The traditional French café has been in decline for so long that we tend to ignore its plight. […] Last year, 2,000 neighbourhood cafés and bistrots closed for good in Paris and the surrounding Ile de France region. […] In the 1960s, there were some 200,000 in France. There are now about 30,000.
There were four little cafés around the corner from our old office on the Place de l'Opéra. A couple even had the flipper (pinball) and 'baby-foot' games that used to be standard everywhere. All have disappeared since 2000, replaced by fashion outlets. Two Starbucks have opened alongside.
That’s Charles Bremner, a British expat, in the Times. The Starbucks thing is pretty sad, but other than that, I don’t really see anything here to be sad or protestical about. There are a lot fewer companies making tape decks than there were in the 1960s too.
The decline has become a talking point over the past two weeks after the Senate held a conference on saving the bistrot. The proprietors say they are being driven out of business by taxes and state campaigns against alcohol and tobacco. They complain that customers no longer want to buy much. They order a sandwich and a glass of water rather than the old menu with wine.
With cigarettes banned indoors and police waiting for drunk drivers, people no longer while away the hours with rounds of apéros after work. People drink less and they do it more at home.
Oh the horror! Cafes are going out of businesses because their customers want to do other stuff. Quel tragedie!
The Government is pointing the finger at the owners' failure to adapt. An example of this came from Bernard Quartier, President of the IDCCB, an industry group. In France, the most widely consumed drink is Coca Light (Diet Coke), yet until very recently the majority of bistrots did not sell it, claiming that it is not suited to their clients, he said. The modern public no longer has an appetite for the traditional menus of leathery steaks, oeufs mayonnaise and pichets of plonk. Service also has to improve, Quartier says.

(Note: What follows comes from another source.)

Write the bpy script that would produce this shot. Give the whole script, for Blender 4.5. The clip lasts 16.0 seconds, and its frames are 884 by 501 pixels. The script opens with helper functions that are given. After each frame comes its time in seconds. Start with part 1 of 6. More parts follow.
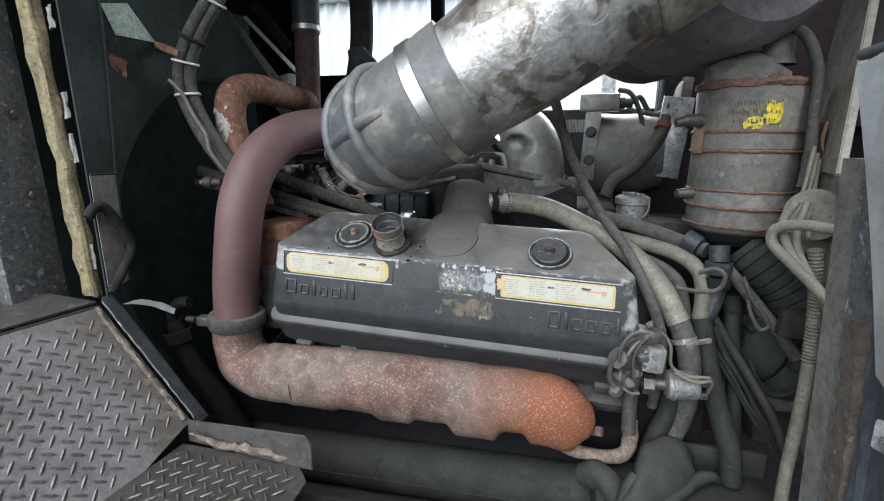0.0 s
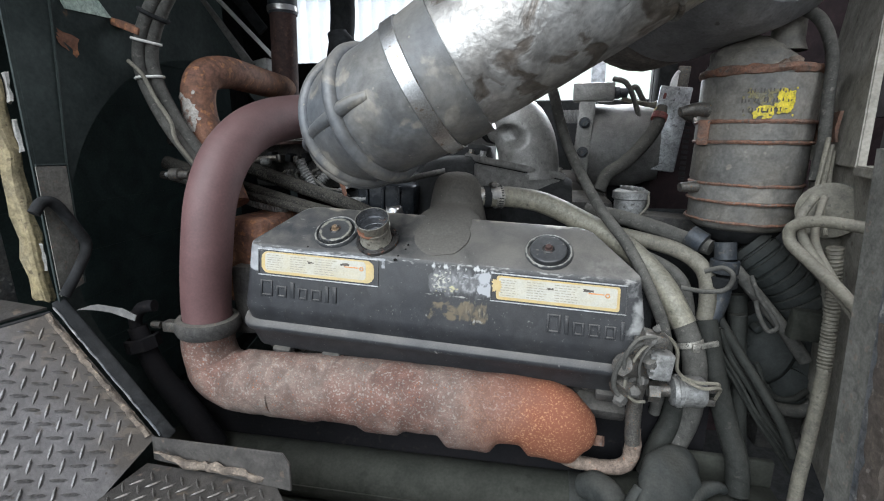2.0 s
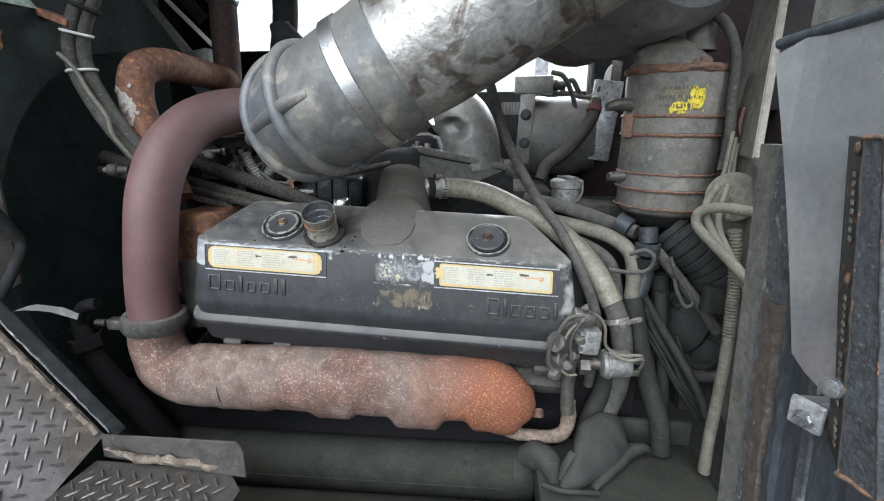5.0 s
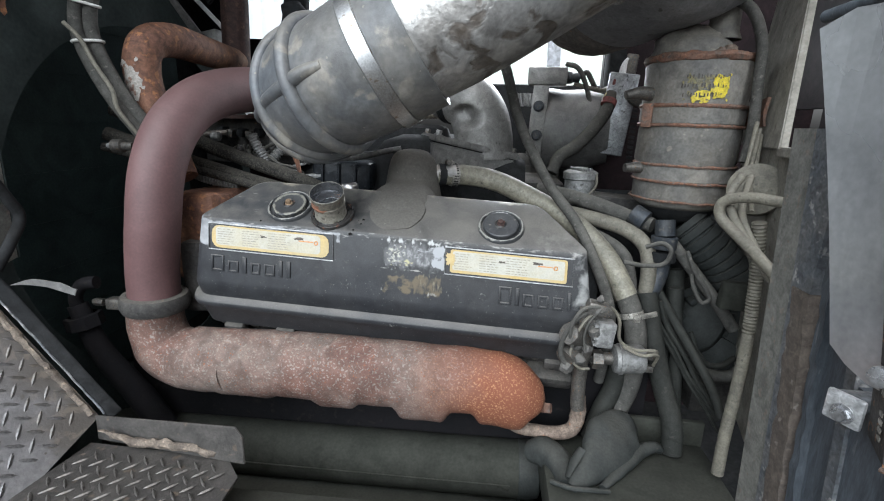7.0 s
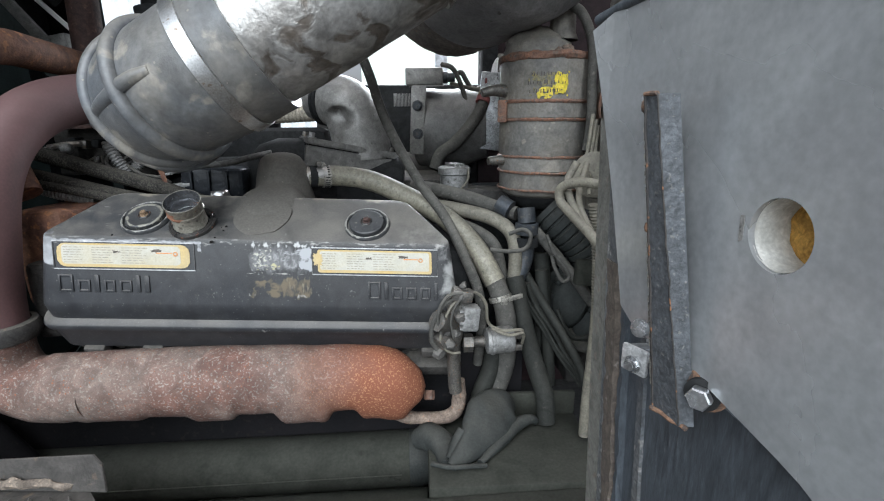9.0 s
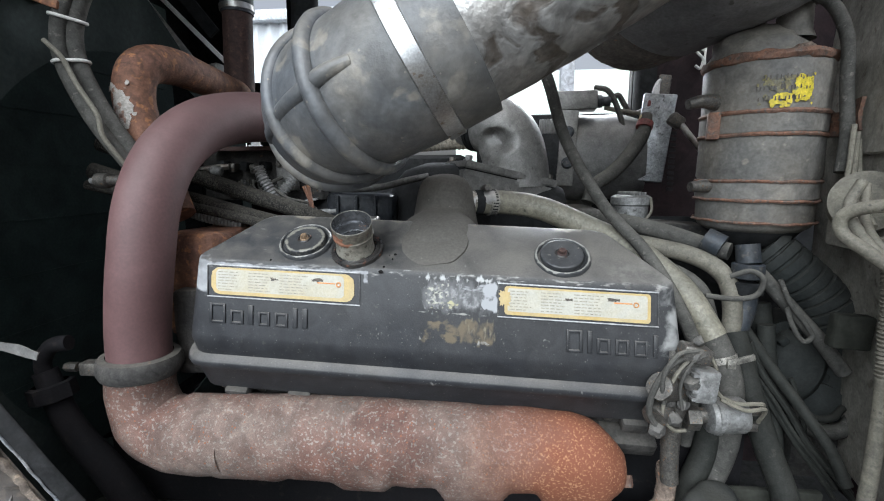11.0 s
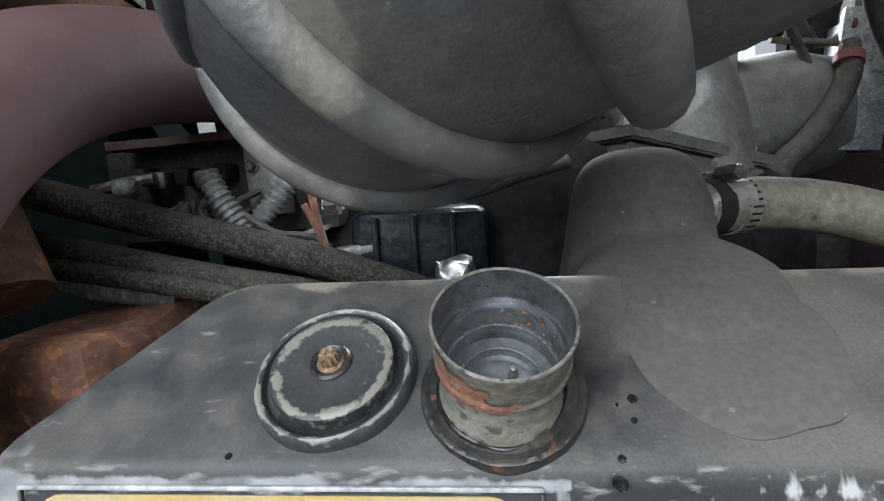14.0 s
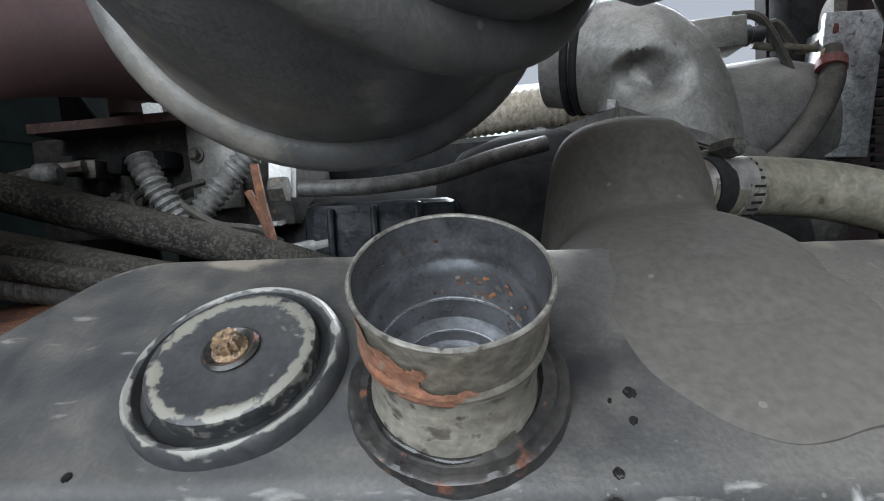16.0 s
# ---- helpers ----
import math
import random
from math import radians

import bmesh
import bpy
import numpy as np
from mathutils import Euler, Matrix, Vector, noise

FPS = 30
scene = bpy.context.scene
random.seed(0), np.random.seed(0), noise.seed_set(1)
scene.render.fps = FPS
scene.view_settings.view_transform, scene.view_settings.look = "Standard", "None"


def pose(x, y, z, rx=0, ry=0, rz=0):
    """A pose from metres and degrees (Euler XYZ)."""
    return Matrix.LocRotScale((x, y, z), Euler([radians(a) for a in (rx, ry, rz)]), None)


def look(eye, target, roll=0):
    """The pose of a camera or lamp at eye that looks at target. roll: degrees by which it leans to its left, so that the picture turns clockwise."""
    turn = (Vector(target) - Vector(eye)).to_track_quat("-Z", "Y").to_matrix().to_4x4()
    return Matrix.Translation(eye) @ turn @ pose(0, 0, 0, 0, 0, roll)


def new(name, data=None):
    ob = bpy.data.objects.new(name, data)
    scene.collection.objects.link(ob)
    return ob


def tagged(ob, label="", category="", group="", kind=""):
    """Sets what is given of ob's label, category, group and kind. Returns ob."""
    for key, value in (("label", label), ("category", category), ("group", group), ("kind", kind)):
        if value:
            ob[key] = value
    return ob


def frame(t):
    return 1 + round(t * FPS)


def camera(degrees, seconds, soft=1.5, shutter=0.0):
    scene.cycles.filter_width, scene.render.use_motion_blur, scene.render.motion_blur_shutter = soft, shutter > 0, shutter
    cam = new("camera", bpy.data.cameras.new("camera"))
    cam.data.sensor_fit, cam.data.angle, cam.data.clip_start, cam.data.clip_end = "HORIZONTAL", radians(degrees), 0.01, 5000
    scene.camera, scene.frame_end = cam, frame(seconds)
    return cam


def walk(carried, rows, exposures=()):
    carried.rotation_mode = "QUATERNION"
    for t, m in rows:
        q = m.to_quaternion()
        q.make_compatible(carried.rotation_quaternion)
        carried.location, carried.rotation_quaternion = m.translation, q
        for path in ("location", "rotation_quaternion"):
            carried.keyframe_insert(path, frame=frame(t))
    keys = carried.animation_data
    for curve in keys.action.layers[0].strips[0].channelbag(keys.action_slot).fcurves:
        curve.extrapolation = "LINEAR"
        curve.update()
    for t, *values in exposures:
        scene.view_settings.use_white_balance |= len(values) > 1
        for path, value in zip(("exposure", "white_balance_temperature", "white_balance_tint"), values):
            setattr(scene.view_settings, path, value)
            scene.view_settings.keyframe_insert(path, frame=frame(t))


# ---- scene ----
cam = camera(86.5, 16.0, soft=1.1)
PATH = [
    (0, (0.0079, 0.0234, 1.3100), (-0.4429, 1.9185, 0.8590), -0.2),
    (0.5, (0.0152, 0.0364, 1.3070), (-0.4285, 1.9270, 0.8270), -0.6),
    (1, (0.0205, 0.0489, 1.2990), (-0.4130, 1.9357, 0.8000), -0.8),
    (1.5, (0.0136, 0.0565, 1.3070), (-0.4094, 1.9468, 0.8080), -0.6),
    (2, (-0.0193, 0.0838, 1.3030), (-0.3956, 1.9890, 0.8260), 0.1),
    (2.5, (-0.0459, 0.0345, 1.3120), (-0.3169, 1.9640, 0.8610), 0.3),
    (3, (-0.0642, -0.0466, 1.3170), (-0.2134, 1.8935, 0.8570), 0.0),
    (3.2, (-0.0611, -0.0510, 1.3210), (-0.1920, 1.8851, 0.8390), -0.1),
    (5.3, (0.0120, 0.0592, 1.3130), (-0.2047, 1.9756, 0.7840), -0.0),
    (5.5, (0.0088, 0.0595, 1.3030), (-0.2174, 1.9819, 0.7990), 0.1),
    (6, (0.0163, 0.0715, 1.3160), (-0.2051, 1.9909, 0.7990), 0.6),
    (6.5, (0.0216, 0.0799, 1.2990), (-0.2043, 1.9962, 0.7730), 1.2),
    (7, (-0.0095, 0.0676, 1.2850), (-0.2115, 1.9874, 0.7610), 1.6),
    (7.5, (-0.0213, 0.0433, 1.2910), (-0.1254, 1.9744, 0.7810), 1.4),
    (8, (0.0664, 0.0369, 1.3000), (0.1944, 1.9630, 0.7780), 0.8),
    (8.2, (0.0931, 0.0502, 1.3020), (0.2632, 1.9717, 0.7770), 0.6),
    (10.3, (0.0604, 0.0406, 1.2460), (-0.0410, 1.9867, 0.7940), -1.0),
    (10.5, (0.0076, 0.0736, 1.2490), (-0.1128, 2.0225, 0.8170), -0.4),
    (11, (-0.0932, 0.1858, 1.2360), (-0.2871, 2.1505, 0.9140), -0.3),
    (11.5, (-0.1467, 0.2042, 1.2540), (-0.3714, 2.1732, 0.9850), -1.6),
    (12, (-0.1968, 0.2477, 1.258), (-0.4516, 2.2174, 1.024), -2.4),
    (12.5, (-0.242, 0.397, 1.241), (-0.542, 2.361, 1.007), -3.7),
    (13, (-0.259, 0.502, 1.222), (-0.534, 2.466, 0.962), -4.8),
    (13.5, (-0.279, 0.569, 1.226), (-0.494, 2.535, 0.931), -5.1),
    (14, (-0.279, 0.62, 1.225), (-0.44, 2.592, 0.932), -5.0),
    (14.5, (-0.277, 0.645, 1.212), (-0.402, 2.622, 0.933), -4.9),
    (15, (-0.274, 0.654, 1.199), (-0.378, 2.637, 0.962), -4.7),
    (15.5, (-0.268, 0.658, 1.193), (-0.36, 2.646, 0.997), -4.6),
    (16, (-0.269, 0.666, 1.19), (-0.355, 2.656, 1.009), -4.6),
]
GAIN = [(0, 0.632), (1.5, 0.614), (3, 0.667), (5.5, 0.784), (6.5, 0.766), (7, 0.703), (8, 0.659), (10.5, 0.634), (11.5, 0.727), (12, 0.693), (12.5, 0.534), (13, 0.584), (13.5, 0.752), (14, 0.624), (15, 0.624), (16, 0.661)]
walk(cam, [(t, look(eye, target, roll)) for t, eye, target, roll in PATH], [(t, g, 6170, 10) for t, g in GAIN])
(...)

This type of shit is precisely why Americans make fun of Europeans, and why they should. If your national culture is threatened by people choosing to eat and drink in a slightly different manner than they did 100 years ago, then you don’t have one.
Whenever these ‘decline of the [whatever]’ issues appear in our newspapers, we always underestimate the extent to which culture is a byproduct of necessity. The French went to cafes (and the British and Germans went to pubs) because their houses were too fucking small to hang out in, and there wasn’t anything particularly else to do that normal people could afford. These forms of public life weren’t an expression of the French (or British, or German) psyche, they were simply a response to poverty, close living conditions and lack of entertainment.

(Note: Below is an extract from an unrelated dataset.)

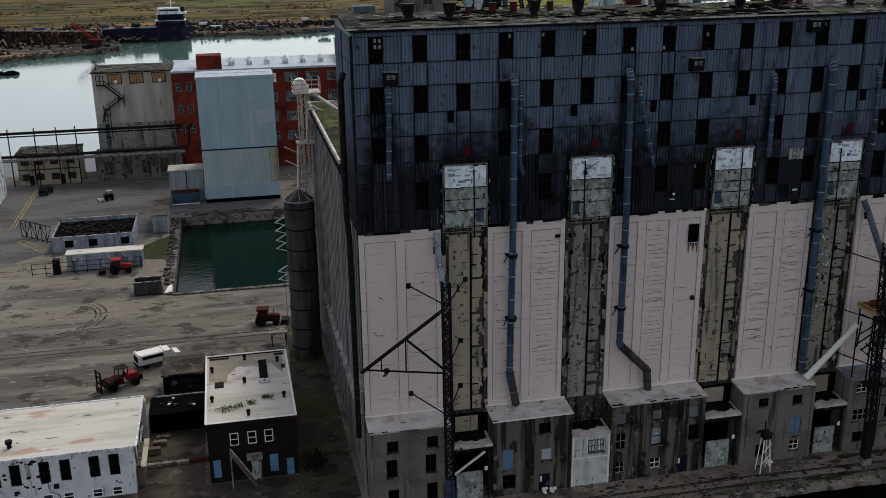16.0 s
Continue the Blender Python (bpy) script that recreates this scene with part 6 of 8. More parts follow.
def build_legs():
    """The two ship-loading legs: lattice mast, feed pipe, boom with spout."""
    def leg(x, y, sgn, tip, deck):
        t = thing("ship_loader", (x, y, 0), "steel lattice ship loader with a slewing spout boom", "ship loader", "ship loaders on the quay")
        part("mast", Geo().lattice((x, y, 5.2), (x, y + 1.0, 27.0), .74, .7, .075), M_BLACK_STEEL, t)
        part("footing", Geo().box(x - .45, x + .45, y - .45, y + .45, 0, 5.2), M_BRICK_DARK_HOUSE if deck else M_BLUE_DUCT, t)
        part("plinth", Geo().box(x - .55, x + .55, y - .55, y + .55, 0, .9), M_FRAME_GREY if deck else M_BLUE_DUCT, t)
        part("feed_pipe", Geo().pipe([(x + sgn * -.2, 93.2, 30.6), (x + .1, 92.6, 29.4), (x, y + .9, 24.2)], .34, 10), M_PIPE_GREY if deck else M_DULL_BLUE, t, "blue-grey feed pipe")
        part("collar", Geo().tube((x + .1, 92.62, 29.3), (x + .1, 92.5, 28.6), .42, 10), M_BLACK_STEEL, t)
        tx, ty, tz = tip
        root = Vector((x + sgn * .3, ty, 24.5))
        low = Vector((x + sgn * .3, ty, 15.6 if deck else 17.4))
        end = Vector((tx - sgn * .3, ty, tz - (.6 if deck else -.3)))
        if deck:
            bend = [root, (tx - 1.5, ty, 20.1), (tx - .85, ty, 19.6), (tx - .35, ty, 18.8), (tx - .08, ty, 17.8), tip]
        else:
            bend = [root, tip]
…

The fact that we have vastly more comfort in our homes and means of pursuing happiness in our free time is a good thing. When you find shit to do that you like, you tend to do less of the things you used to do when you were bored. All of the reasons for preserving public space—dialogue, interaction, experience of culture—are not only alive and well, but aliver and weller than they were at the height of the café era. Fuck those high-backed, checkered chairs.
Instead of pouring money into preserving a cultural eight-track, politicians should be supporting their constituents in the shit they actually want to do. Fuck it, Voltaire's already spinning in his grave because of the Cola Light thing.